Brushing

Fake reviews

Brushing is a type of fraud used in e-commerce that boosts a seller’s ratings by sending unsolicited products to individuals to raise order counts and substantiate fake reviews.

A seller can engage in brushing by paying someone a small amount to place a fake order, or just using another person’s information to place an order themselves. Because a shipment usually has to take place for an order to be considered valid by the e-commerce site, the seller will frequently ship an empty box or some cheap item. These fake orders, if unnoticed, can boost the seller’s rating, which can make it more likely that their items will appear at the top of search results on e-commerce sites.

Many e-commerce sites have recognized the problem and claim to actively combat brushing.
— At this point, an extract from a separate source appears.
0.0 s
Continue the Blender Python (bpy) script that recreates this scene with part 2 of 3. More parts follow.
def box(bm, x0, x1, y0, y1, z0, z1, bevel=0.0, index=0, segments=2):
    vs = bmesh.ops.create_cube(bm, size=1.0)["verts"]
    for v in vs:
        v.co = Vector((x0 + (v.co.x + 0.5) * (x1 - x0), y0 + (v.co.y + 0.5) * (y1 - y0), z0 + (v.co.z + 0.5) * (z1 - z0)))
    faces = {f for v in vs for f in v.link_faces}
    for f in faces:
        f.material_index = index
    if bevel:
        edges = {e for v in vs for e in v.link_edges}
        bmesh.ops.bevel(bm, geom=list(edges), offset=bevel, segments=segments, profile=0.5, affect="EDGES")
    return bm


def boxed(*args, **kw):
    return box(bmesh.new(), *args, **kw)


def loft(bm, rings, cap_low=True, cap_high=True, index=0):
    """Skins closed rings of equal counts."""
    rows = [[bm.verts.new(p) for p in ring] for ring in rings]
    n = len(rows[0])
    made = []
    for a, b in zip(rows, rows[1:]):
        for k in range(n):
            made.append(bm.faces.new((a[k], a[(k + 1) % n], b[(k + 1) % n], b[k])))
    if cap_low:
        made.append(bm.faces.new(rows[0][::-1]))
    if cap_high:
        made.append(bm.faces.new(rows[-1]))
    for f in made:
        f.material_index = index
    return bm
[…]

Brushing also inflates the numbers reported on a company’s financial statements, and therefore it also attracts the scrutiny of investors and market regulators. For instance, the US Securities and Exchange Commission opened a probe to investigate the validity of their data when Alibaba reported revenue of more than $14 billion on Singles Day, a major gift-giving holiday celebrated in China.
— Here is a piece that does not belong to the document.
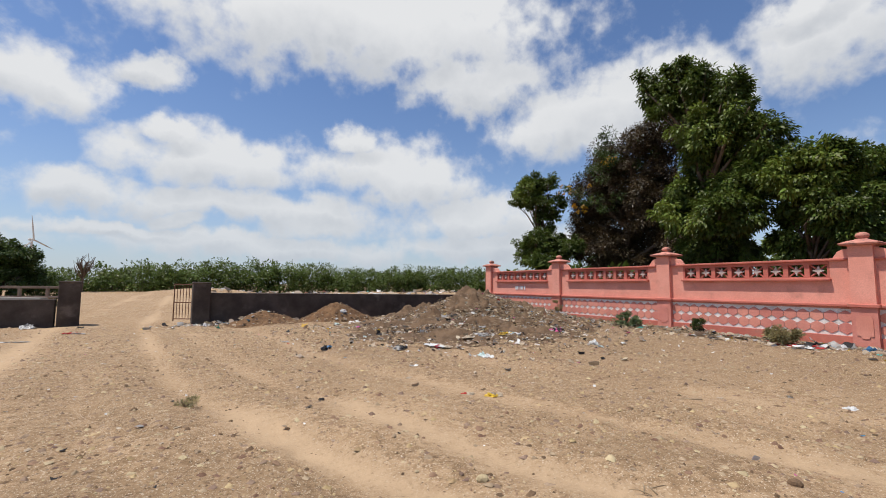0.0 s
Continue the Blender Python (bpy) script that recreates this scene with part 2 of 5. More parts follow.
STAR_WHITE = material("star_paint", (0.42, 0.34, 0.30), (0.58, 0.48, 0.44), 0.8, 8.0, 60.0, 0.2, 0.004)
LETTER = material("letter_white", (0.72, 0.70, 0.68), (0.80, 0.79, 0.77), 0.7, 8.0, 60.0, 0.1, 0.003)
DARK_WALL = material("soot_plaster", (0.055, 0.043, 0.036), (0.10, 0.08, 0.067), 0.9, 1.6, 45.0, 0.5, 0.01,
                     stain=(0.16, 0.13, 0.11), stain_scale=1.5, stain_at=0.62)
CONCRETE = material("grey_plaster", (0.22, 0.20, 0.175), (0.31, 0.28, 0.25), 0.9, 1.0, 40.0, 0.4, 0.01,
                    stain=(0.15, 0.13, 0.115), stain_scale=0.9, stain_at=0.58)
BROWN_WALL = material("brown_plaster", (0.16, 0.12, 0.095), (0.235, 0.18, 0.14), 0.9, 0.9, 40.0, 0.4, 0.01,
                      stain=(0.30, 0.26, 0.22), stain_scale=1.4, stain_at=0.64)
HOUSE_YELLOW = material("yellow_wash", (0.58, 0.44, 0.25), (0.66, 0.51, 0.31), 0.9, 0.8, 30.0, 0.2, 0.01,
                        stain=(0.42, 0.33, 0.22), stain_scale=0.8, stain_at=0.62)
HOUSE_PINK = material("pale_pink_wash", (0.58, 0.40, 0.33), (0.66, 0.48, 0.40), 0.9, 0.8, 30.0, 0.2, 0.01)
WHITE_WASH = material("white_wash", (0.55, 0.53, 0.50), (0.68, 0.66, 0.63), 0.9, 0.9, 30.0, 0.2, 0.01,
                      stain=(0.4, 0.36, 0.32), stain_scale=1.0, stain_at=0.62)
# near-black colour that stands for the shade inside house openings
DARK_GAP = material("dark_opening", (0.015, 0.013, 0.012), (0.03, 0.026, 0.024), 0.9, 2.0, 30.0, 0.0)
BLUE_PAINT = material("blue_paint", (0.10, 0.22, 0.42), (0.14, 0.28, 0.50), 0.6, 2.0, 30.0, 0.1)
GREEN_WASH = material("green_wash", (0.30, 0.42, 0.30), (0.38, 0.50, 0.38), 0.9, 1.0, 30.0, 0.1)
RUST = material("rusty_iron", (0.10, 0.045, 0.03), (0.18, 0.08, 0.05), 0.7, 9.0, 80.0, 0.3, 0.003, metal=0.3)
STEEL = material("grey_steel", (0.16, 0.15, 0.145), (0.26, 0.25, 0.24), 0.5, 5.0, 60.0, 0.2, 0.003, metal=0.6)
BLACK = material("black_rubber", (0.012, 0.012, 0.012), (0.03, 0.03, 0.03), 0.55, 8.0, 80.0, 0.1, 0.002)
BIKE_PAINT = material("black_gloss_paint", (0.01, 0.01, 0.012), (0.03, 0.025, 0.025), 0.25, 3.0, 60.0, 0.0)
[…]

In July 2020, thousands of packages of seeds marked with false descriptions such as earrings were received all over the world from China. The mysterious seeds caused biosecurity concerns but were thought to be another brushing scam. ‘China Post’ said that the mailing labels had been forged while Taiwan intended to fine a Chinese logistics company for transshipping contraband. After examining some of the packages, a Utah lab reported, ‘Our seed lab has identified the following: rose, amaranth (not Palmer), 2 mints, False Horse Balm, Self Heal, Lespedeza and Sweet Potato.’